Today we visited a women’s leather cooperative and I will say, walking in I did not fully understand what I was about to experience. We actually got to make a leather hand pouch from scratch with the help of the women there, and I am not going to sugarcoat it, it was tiring. My hands were working in ways they are genuinely not used to, my fingers were literally shaking and sore from the scissors and the hand press leather whole puncher. Now I’ve been enlightened and I have a whole new respect for every leather bag I have ever owned or bargained for. But it was also really fun and there was something about holding something at the end that you made yourself that felt really personal in a way that buying something off a rack just does not.
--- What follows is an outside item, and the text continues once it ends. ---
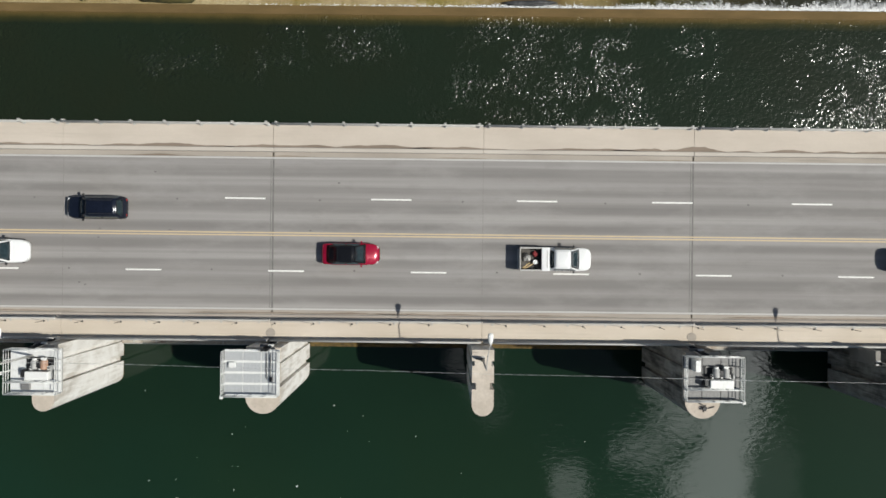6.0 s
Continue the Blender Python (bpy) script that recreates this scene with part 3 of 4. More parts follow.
lay(north * patch(4.6, 64.0, 1.5, 5.0, 12, 0.4, 1.5), (0.36, 0.265, 0.165), 0.8)
lay(north * patch(8.0, 65.2, 1.7, 1.1, -30, 0.4, 1.6), (0.33, 0.235, 0.145), 0.75)
lay(north * patch(9.6, 60.4, 1.0, 1.6, 20, 0.5, 1.2), (0.34, 0.225, 0.15), 0.7)
lay(north * patch(-6.8, 62.7, 0.7, 2.2, 8, 0.35, 0.6), (0.33, 0.24, 0.15), 0.7)
lay(north * patch(-7.5, 59.0, 1.6, 1.0, 0, 0.5, 2.2), (0.36, 0.285, 0.16), 0.7)
lay(north * patch(17, 64.4, 6.0, 2.6, 0, 0.6), (0.15, 0.08, 0.032), 0.85)
lay(north * blob(18.0, 70.5, 7.0, 4.8, 0, 0.55), (0.040, 0.036, 0.014), 0.94)
lay(north * blob(32, 66, 9.5, 11, 0, 0.7), (0.072, 0.056, 0.033), 0.88)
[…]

The women at the cooperative handle the making and the selling themselves, which means they keep most of the profit without a middleman taking a cut, and that structure reminded me a lot of what we learned about Anou. Both cooperatives are built around the same core idea, empowering women artisans to sustain their livelihoods through their craft while actually seeing the financial reward for their work. The difference is that Anou focuses on rug weaving and has that 80/20 profit split built into its model, while this cooperative is rooted in leather work and puts the women directly in charge of the whole process from making to selling. Same mission, different craft, and both doing something really important.
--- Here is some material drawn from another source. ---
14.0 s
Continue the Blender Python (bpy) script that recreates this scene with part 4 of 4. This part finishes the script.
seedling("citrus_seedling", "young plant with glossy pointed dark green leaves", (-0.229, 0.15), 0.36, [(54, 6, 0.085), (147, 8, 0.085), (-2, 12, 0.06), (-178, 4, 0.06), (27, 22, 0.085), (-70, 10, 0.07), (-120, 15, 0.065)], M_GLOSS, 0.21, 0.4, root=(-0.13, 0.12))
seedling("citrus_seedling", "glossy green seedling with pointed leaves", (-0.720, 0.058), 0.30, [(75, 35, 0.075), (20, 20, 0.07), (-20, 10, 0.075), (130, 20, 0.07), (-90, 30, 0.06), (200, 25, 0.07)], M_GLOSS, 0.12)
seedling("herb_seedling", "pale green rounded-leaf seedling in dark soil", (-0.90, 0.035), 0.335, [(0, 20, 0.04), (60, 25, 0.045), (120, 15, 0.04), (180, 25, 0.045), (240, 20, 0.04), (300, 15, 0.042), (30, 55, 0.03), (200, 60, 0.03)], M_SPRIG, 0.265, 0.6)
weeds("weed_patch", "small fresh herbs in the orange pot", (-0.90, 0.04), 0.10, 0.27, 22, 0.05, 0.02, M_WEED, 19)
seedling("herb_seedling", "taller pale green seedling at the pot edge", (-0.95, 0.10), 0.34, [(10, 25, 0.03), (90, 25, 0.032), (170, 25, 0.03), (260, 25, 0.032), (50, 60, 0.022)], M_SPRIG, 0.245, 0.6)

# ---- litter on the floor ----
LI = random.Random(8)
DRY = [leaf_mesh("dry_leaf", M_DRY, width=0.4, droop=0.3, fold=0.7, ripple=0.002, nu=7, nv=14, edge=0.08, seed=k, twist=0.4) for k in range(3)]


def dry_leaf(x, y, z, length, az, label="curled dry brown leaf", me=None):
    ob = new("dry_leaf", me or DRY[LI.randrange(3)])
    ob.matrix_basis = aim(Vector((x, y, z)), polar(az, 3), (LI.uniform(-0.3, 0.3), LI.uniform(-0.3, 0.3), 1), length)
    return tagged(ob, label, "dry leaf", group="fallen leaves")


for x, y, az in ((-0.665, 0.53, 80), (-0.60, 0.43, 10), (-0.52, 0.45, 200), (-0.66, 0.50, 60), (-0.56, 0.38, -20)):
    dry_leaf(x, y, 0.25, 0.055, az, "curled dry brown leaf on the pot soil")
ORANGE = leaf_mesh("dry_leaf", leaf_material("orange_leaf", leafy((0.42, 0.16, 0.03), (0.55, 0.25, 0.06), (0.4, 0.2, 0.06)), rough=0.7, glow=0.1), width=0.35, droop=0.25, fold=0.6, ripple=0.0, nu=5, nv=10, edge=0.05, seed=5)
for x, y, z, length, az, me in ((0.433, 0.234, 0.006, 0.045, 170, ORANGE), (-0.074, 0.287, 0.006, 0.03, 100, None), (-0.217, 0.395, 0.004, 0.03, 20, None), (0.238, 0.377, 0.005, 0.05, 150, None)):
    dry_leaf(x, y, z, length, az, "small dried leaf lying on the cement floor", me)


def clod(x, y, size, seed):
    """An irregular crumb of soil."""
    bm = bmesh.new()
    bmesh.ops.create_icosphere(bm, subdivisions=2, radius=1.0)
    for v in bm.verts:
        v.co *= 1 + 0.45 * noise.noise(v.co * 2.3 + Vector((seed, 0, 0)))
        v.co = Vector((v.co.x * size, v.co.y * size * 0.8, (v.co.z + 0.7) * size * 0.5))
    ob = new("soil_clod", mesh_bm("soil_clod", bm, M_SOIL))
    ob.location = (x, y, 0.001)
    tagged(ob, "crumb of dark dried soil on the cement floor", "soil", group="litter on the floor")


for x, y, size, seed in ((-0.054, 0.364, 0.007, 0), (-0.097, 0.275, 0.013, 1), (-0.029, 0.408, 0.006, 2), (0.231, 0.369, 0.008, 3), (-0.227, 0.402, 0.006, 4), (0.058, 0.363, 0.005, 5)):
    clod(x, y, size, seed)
Now here is where I have to be honest with myself, and I think this is the most interesting part. Ethically I 100% prefer the cooperative model. It brings real visibility to the hard work these women put into every single piece and actually helps them build a profitable living from something they are genuinely skilled at. But then I think about standing in the souk, successfully bargaining a gorgeous leather bag down to a price that made me want to do a little victory walk, and I cannot pretend that feeling does not exist. There is something about the energy of bargaining, the back and forth, the moment it clicks, that is just fun in a way that is hard to explain. And I think that tension I just described is exactly why fast fashion is such a massive thing all over the world. At the end of the day people know better, but when something is cheaper and more accessible and right in front of you, the ethical consideration tends to quietly take a back seat. I learned that about myself this week and I am not entirely proud of it, but I think being honest about it is more useful than pretending I always make the right call.
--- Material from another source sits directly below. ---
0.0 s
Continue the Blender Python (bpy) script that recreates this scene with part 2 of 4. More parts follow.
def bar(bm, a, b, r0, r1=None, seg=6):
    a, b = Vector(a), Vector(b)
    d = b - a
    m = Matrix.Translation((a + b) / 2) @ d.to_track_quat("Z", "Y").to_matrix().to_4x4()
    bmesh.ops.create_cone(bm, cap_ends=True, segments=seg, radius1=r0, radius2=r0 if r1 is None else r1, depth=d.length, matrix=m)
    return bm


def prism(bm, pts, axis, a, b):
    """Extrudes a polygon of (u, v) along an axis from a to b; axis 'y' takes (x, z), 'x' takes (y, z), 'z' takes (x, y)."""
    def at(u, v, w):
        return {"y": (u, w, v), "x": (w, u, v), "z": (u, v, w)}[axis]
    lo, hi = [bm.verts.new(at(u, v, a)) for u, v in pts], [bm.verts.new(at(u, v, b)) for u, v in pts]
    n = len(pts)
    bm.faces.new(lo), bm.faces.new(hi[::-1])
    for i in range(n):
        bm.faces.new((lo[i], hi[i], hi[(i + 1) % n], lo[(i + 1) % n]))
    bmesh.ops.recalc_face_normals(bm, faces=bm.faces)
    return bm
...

Yesterday in Marrakech did not help my case at all, because I spent a full day in the souks there and somehow managed to spend way more money than I planned and I regret nothing. Marrakech was only a short stay, but it hit different, there was something about the energy of the city that actually reminded me of home. The modernism of it, the city life, the pace of everything moving around you, it gave me a little taste of Philadelphia in the middle of Morocco. We also did our research after seeing so much Coco Chamelle shirt that it got us cackling and turned out the brand is specific to Marrakech. So naturally we bought matching shirts as a joke and a memory of the trip, and naturally we spent the rest of the morning making TikToks in them. Short trip but fun times.